--- Begin INFORMATION SHOWN ---
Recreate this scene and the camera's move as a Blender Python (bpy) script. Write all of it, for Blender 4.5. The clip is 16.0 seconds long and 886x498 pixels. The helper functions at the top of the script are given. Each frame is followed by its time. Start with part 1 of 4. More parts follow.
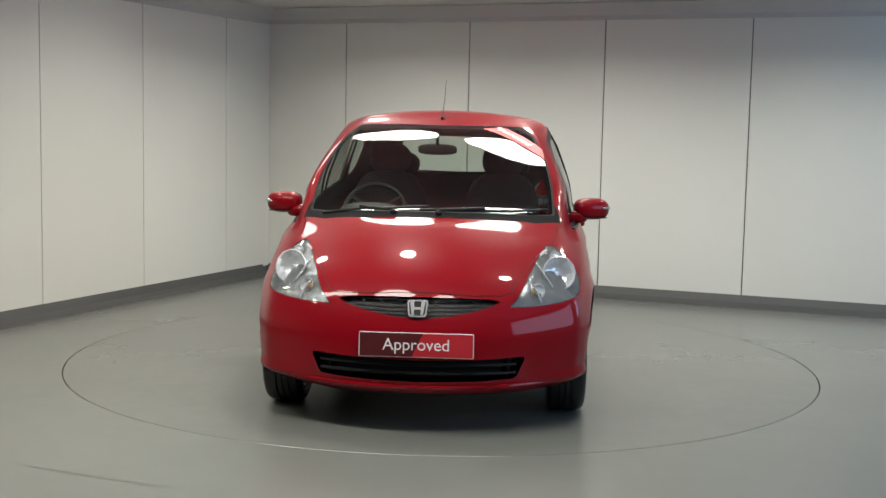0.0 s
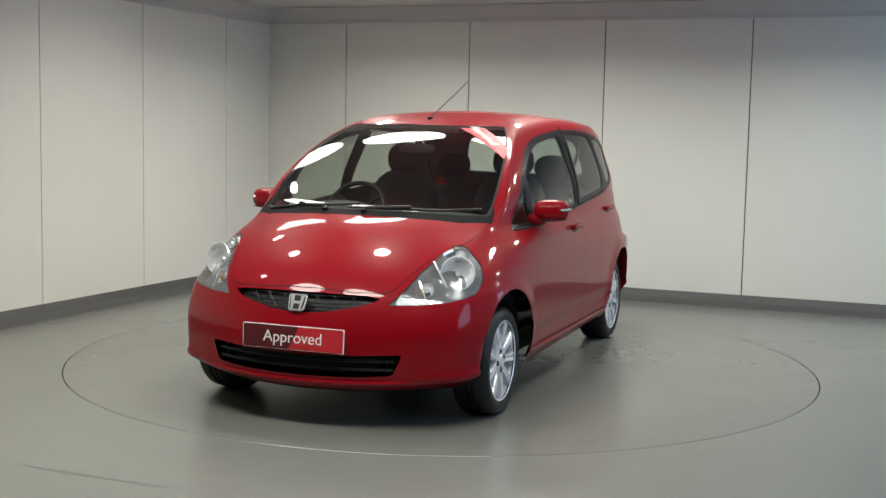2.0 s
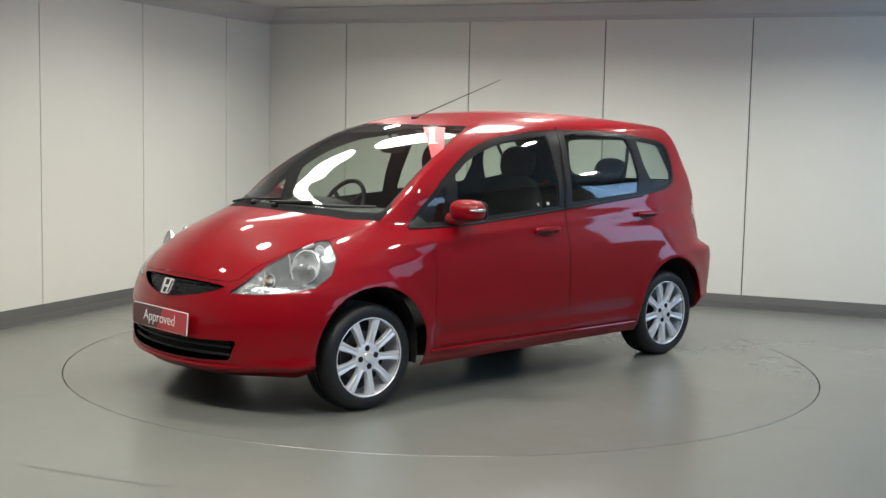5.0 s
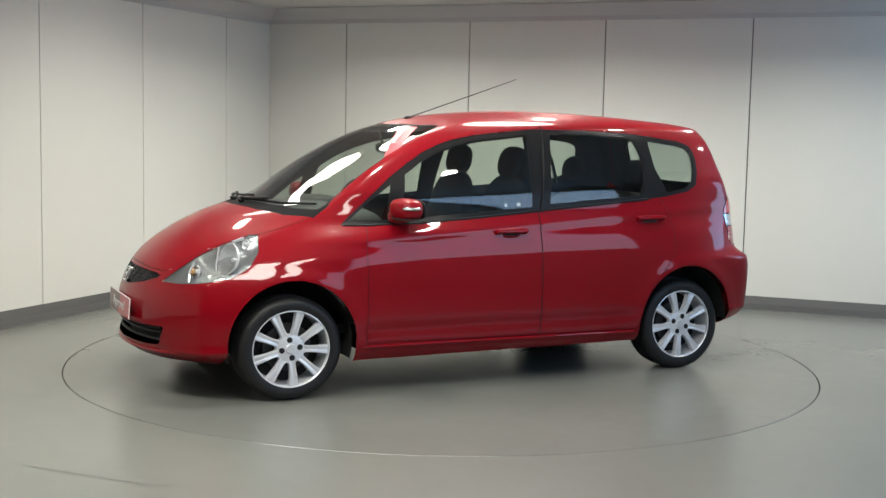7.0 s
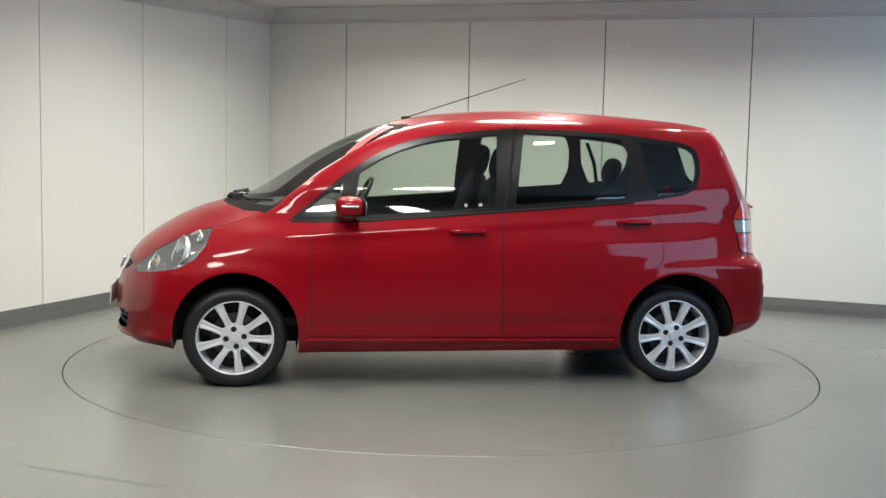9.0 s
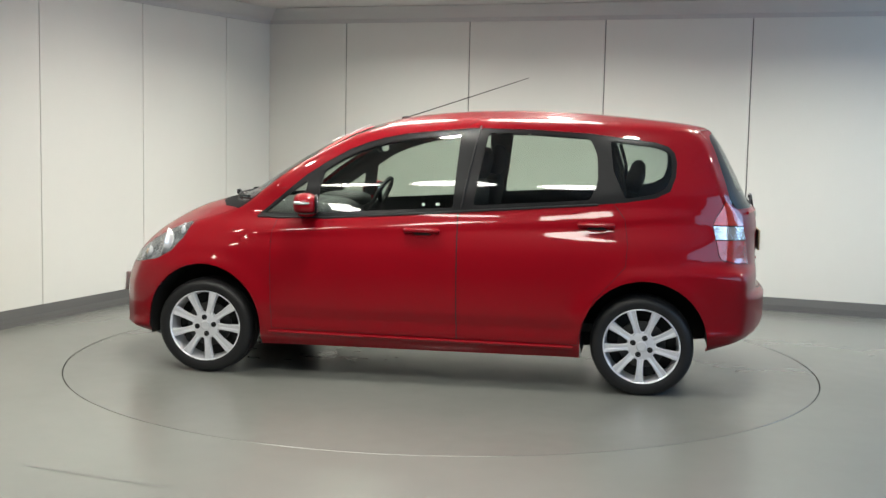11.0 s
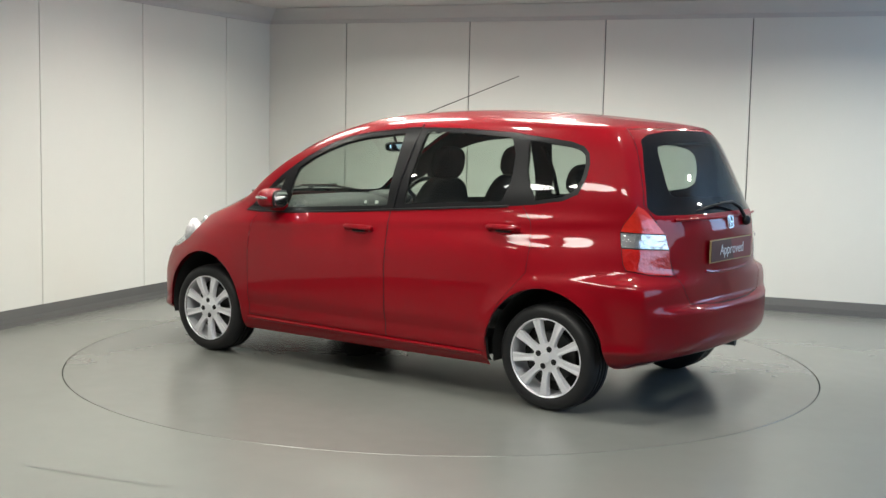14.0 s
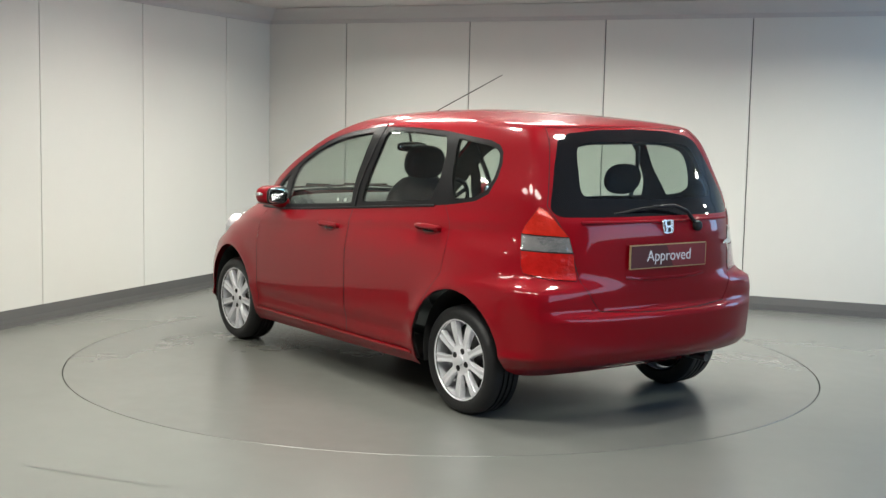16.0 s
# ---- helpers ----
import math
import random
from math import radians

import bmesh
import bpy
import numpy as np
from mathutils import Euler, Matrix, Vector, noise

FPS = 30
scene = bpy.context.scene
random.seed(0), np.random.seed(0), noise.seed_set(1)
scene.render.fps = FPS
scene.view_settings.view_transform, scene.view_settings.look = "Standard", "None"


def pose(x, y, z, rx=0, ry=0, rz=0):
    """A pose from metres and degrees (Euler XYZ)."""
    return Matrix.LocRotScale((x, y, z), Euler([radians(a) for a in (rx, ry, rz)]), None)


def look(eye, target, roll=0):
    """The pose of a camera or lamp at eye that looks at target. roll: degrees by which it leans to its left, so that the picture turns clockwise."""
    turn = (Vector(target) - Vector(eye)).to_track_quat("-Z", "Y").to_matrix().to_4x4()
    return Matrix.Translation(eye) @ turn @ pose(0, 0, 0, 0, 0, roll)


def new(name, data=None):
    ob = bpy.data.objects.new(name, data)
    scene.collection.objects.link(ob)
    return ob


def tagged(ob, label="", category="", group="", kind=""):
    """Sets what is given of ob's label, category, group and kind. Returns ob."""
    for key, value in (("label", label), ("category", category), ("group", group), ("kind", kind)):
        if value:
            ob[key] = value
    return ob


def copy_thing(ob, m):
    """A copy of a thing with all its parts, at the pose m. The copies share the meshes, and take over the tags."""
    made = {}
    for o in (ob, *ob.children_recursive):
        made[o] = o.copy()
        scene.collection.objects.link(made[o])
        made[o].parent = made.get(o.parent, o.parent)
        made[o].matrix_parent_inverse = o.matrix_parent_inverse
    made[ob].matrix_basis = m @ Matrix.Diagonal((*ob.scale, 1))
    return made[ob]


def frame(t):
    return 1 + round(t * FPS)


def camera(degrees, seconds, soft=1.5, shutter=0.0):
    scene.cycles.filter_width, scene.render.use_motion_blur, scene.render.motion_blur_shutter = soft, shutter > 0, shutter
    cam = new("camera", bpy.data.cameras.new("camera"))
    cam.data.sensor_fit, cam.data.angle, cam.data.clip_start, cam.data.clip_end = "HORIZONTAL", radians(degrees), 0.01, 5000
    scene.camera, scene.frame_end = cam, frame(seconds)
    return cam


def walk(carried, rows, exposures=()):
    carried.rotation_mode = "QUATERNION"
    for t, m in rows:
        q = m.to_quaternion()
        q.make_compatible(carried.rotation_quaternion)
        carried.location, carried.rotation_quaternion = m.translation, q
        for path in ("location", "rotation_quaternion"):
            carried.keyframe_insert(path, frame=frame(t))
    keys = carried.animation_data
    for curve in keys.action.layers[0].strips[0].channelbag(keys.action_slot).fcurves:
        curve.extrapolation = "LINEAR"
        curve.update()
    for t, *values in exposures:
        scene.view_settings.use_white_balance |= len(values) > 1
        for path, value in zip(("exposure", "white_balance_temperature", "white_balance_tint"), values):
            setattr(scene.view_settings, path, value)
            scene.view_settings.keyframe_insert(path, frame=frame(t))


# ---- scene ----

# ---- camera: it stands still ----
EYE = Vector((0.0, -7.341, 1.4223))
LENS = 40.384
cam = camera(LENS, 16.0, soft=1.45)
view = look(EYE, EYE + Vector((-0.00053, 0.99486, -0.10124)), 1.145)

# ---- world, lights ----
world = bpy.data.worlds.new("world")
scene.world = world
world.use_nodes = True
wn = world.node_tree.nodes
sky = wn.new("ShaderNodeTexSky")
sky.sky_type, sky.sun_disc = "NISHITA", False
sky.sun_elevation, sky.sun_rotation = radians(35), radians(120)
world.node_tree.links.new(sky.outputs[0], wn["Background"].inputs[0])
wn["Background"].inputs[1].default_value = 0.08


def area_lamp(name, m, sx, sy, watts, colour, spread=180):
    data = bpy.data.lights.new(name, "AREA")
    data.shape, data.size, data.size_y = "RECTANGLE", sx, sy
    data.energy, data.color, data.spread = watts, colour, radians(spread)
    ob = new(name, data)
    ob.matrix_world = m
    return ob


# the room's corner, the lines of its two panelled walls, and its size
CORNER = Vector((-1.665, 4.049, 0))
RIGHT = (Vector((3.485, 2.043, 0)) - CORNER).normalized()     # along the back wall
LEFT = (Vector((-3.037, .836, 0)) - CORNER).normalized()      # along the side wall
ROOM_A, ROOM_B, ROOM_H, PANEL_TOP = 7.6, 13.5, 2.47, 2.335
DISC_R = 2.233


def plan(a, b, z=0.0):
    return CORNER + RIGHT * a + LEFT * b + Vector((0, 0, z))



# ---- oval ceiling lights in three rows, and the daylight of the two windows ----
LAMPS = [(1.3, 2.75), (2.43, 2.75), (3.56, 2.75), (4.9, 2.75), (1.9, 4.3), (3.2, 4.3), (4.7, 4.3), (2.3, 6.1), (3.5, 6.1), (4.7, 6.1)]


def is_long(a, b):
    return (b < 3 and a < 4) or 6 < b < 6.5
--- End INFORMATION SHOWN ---
Take the listing and print it again exactly, but without any pictures.

Recreate this scene and the camera's move as a Blender Python (bpy) script. Write all of it, for Blender 4.5. The clip is 16.0 seconds long and 886x498 pixels. The helper functions at the top of the script are given. Each frame is followed by its time. Start with part 1 of 4. More parts follow.
0.0 s
2.0 s
5.0 s
7.0 s
9.0 s
11.0 s
14.0 s
16.0 s
# ---- helpers ----
import math
import random
from math import radians

import bmesh
import bpy
import numpy as np
from mathutils import Euler, Matrix, Vector, noise

FPS = 30
scene = bpy.context.scene
random.seed(0), np.random.seed(0), noise.seed_set(1)
scene.render.fps = FPS
scene.view_settings.view_transform, scene.view_settings.look = "Standard", "None"


def pose(x, y, z, rx=0, ry=0, rz=0):
    """A pose from metres and degrees (Euler XYZ)."""
    return Matrix.LocRotScale((x, y, z), Euler([radians(a) for a in (rx, ry, rz)]), None)


def look(eye, target, roll=0):
    """The pose of a camera or lamp at eye that looks at target. roll: degrees by which it leans to its left, so that the picture turns clockwise."""
    turn = (Vector(target) - Vector(eye)).to_track_quat("-Z", "Y").to_matrix().to_4x4()
    return Matrix.Translation(eye) @ turn @ pose(0, 0, 0, 0, 0, roll)


def new(name, data=None):
    ob = bpy.data.objects.new(name, data)
    scene.collection.objects.link(ob)
    return ob


def tagged(ob, label="", category="", group="", kind=""):
    """Sets what is given of ob's label, category, group and kind. Returns ob."""
    for key, value in (("label", label), ("category", category), ("group", group), ("kind", kind)):
        if value:
            ob[key] = value
    return ob


def copy_thing(ob, m):
    """A copy of a thing with all its parts, at the pose m. The copies share the meshes, and take over the tags."""
    made = {}
    for o in (ob, *ob.children_recursive):
        made[o] = o.copy()
        scene.collection.objects.link(made[o])
        made[o].parent = made.get(o.parent, o.parent)
        made[o].matrix_parent_inverse = o.matrix_parent_inverse
    made[ob].matrix_basis = m @ Matrix.Diagonal((*ob.scale, 1))
    return made[ob]


def frame(t):
    return 1 + round(t * FPS)


def camera(degrees, seconds, soft=1.5, shutter=0.0):
    scene.cycles.filter_width, scene.render.use_motion_blur, scene.render.motion_blur_shutter = soft, shutter > 0, shutter
    cam = new("camera", bpy.data.cameras.new("camera"))
    cam.data.sensor_fit, cam.data.angle, cam.data.clip_start, cam.data.clip_end = "HORIZONTAL", radians(degrees), 0.01, 5000
    scene.camera, scene.frame_end = cam, frame(seconds)
    return cam


def walk(carried, rows, exposures=()):
    carried.rotation_mode = "QUATERNION"
    for t, m in rows:
        q = m.to_quaternion()
        q.make_compatible(carried.rotation_quaternion)
        carried.location, carried.rotation_quaternion = m.translation, q
        for path in ("location", "rotation_quaternion"):
            carried.keyframe_insert(path, frame=frame(t))
    keys = carried.animation_data
    for curve in keys.action.layers[0].strips[0].channelbag(keys.action_slot).fcurves:
        curve.extrapolation = "LINEAR"
        curve.update()
    for t, *values in exposures:
        scene.view_settings.use_white_balance |= len(values) > 1
        for path, value in zip(("exposure", "white_balance_temperature", "white_balance_tint"), values):
            setattr(scene.view_settings, path, value)
            scene.view_settings.keyframe_insert(path, frame=frame(t))


# ---- scene ----

# ---- camera: it stands still ----
EYE = Vector((0.0, -7.341, 1.4223))
LENS = 40.384
cam = camera(LENS, 16.0, soft=1.45)
view = look(EYE, EYE + Vector((-0.00053, 0.99486, -0.10124)), 1.145)

# ---- world, lights ----
world = bpy.data.worlds.new("world")
scene.world = world
world.use_nodes = True
wn = world.node_tree.nodes
sky = wn.new("ShaderNodeTexSky")
sky.sky_type, sky.sun_disc = "NISHITA", False
sky.sun_elevation, sky.sun_rotation = radians(35), radians(120)
world.node_tree.links.new(sky.outputs[0], wn["Background"].inputs[0])
wn["Background"].inputs[1].default_value = 0.08


def area_lamp(name, m, sx, sy, watts, colour, spread=180):
    data = bpy.data.lights.new(name, "AREA")
    data.shape, data.size, data.size_y = "RECTANGLE", sx, sy
    data.energy, data.color, data.spread = watts, colour, radians(spread)
    ob = new(name, data)
    ob.matrix_world = m
    return ob


# the room's corner, the lines of its two panelled walls, and its size
CORNER = Vector((-1.665, 4.049, 0))
RIGHT = (Vector((3.485, 2.043, 0)) - CORNER).normalized()     # along the back wall
LEFT = (Vector((-3.037, .836, 0)) - CORNER).normalized()      # along the side wall
ROOM_A, ROOM_B, ROOM_H, PANEL_TOP = 7.6, 13.5, 2.47, 2.335
DISC_R = 2.233


def plan(a, b, z=0.0):
    return CORNER + RIGHT * a + LEFT * b + Vector((0, 0, z))



# ---- oval ceiling lights in three rows, and the daylight of the two windows ----
LAMPS = [(1.3, 2.75), (2.43, 2.75), (3.56, 2.75), (4.9, 2.75), (1.9, 4.3), (3.2, 4.3), (4.7, 4.3), (2.3, 6.1), (3.5, 6.1), (4.7, 6.1)]


def is_long(a, b):
    return (b < 3 and a < 4) or 6 < b < 6.5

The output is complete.